## BEGIN Supplied material

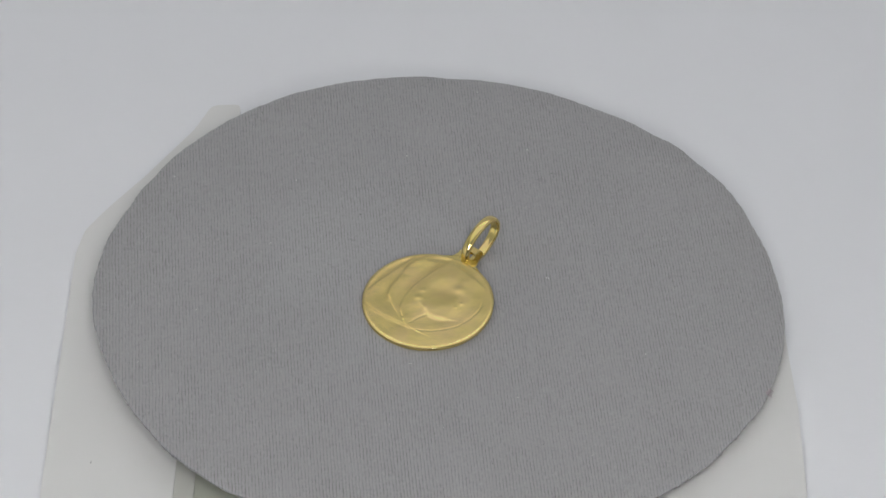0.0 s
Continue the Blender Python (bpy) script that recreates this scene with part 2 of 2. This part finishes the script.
def rim(a):
    """The plate's radius towards an angle: cut by hand, a little off centre."""
    r = RADIUS + sum(0.001 * (c * math.cos(k * a) + s * math.sin(k * a)) for k, (c, s) in enumerate(WAVES, 1))
    r += 0.00030 * noise.noise((9 * math.cos(a), 9 * math.sin(a), 3.1)) + 0.00012 * noise.noise((45 * math.cos(a), 45 * math.sin(a), 7.7))
    # each rib ends in a small tooth
    b = a - SLANT
    return r + 0.00005 * abs(math.sin(b)) * math.sin(2 * math.pi * r * math.cos(b) / PITCH)


def rim_lift(a):
    """How the cloth's edge waves up and down."""
    z = sum(0.001 * (c * math.cos(k * a) + s * math.sin(k * a)) for k, (c, s) in enumerate(LIFTS, 1))
    # one corner stands up beside a hollow
    d = math.degrees(a) % 360
    z += 0.00034 * bell(d - 294, 5.5) - 0.00040 * bell(d - 281, 7)
    return z + 0.00012 * noise.noise((12 * math.cos(a), 12 * math.sin(a), 5.0))


def cloth_height(r, a):
    e = max(0.0, (r - 0.70) / 0.30)
    x, y = r * math.cos(a), r * math.sin(a)
    sag = 0.00084 * max(0.0, 1 - (r / 0.85) ** 2)
    return -sag + (rim_lift(a) - 0.0001) * e * e * (3 - 2 * e) + 0.00006 * noise.noise((4 * x, 4 * y, 0.0)) * min(1.0, e * 3 + 0.2)


def edge_drop(q):
    return 0.00035 * max(0.0, (q - 0.955) / 0.045) ** 2.5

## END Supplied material

What you should do
Write out an exact copy of the listing, first line through the line containing "return z + 0.00012", with the pictures left out.

Solution
0.0 s
Continue the Blender Python (bpy) script that recreates this scene with part 2 of 2. This part finishes the script.
def rim(a):
    """The plate's radius towards an angle: cut by hand, a little off centre."""
    r = RADIUS + sum(0.001 * (c * math.cos(k * a) + s * math.sin(k * a)) for k, (c, s) in enumerate(WAVES, 1))
    r += 0.00030 * noise.noise((9 * math.cos(a), 9 * math.sin(a), 3.1)) + 0.00012 * noise.noise((45 * math.cos(a), 45 * math.sin(a), 7.7))
    # each rib ends in a small tooth
    b = a - SLANT
    return r + 0.00005 * abs(math.sin(b)) * math.sin(2 * math.pi * r * math.cos(b) / PITCH)


def rim_lift(a):
    """How the cloth's edge waves up and down."""
    z = sum(0.001 * (c * math.cos(k * a) + s * math.sin(k * a)) for k, (c, s) in enumerate(LIFTS, 1))
    # one corner stands up beside a hollow
    d = math.degrees(a) % 360
    z += 0.00034 * bell(d - 294, 5.5) - 0.00040 * bell(d - 281, 7)
    return z + 0.00012 * noise.noise((12 * math.cos(a), 12 * math.sin(a), 5.0))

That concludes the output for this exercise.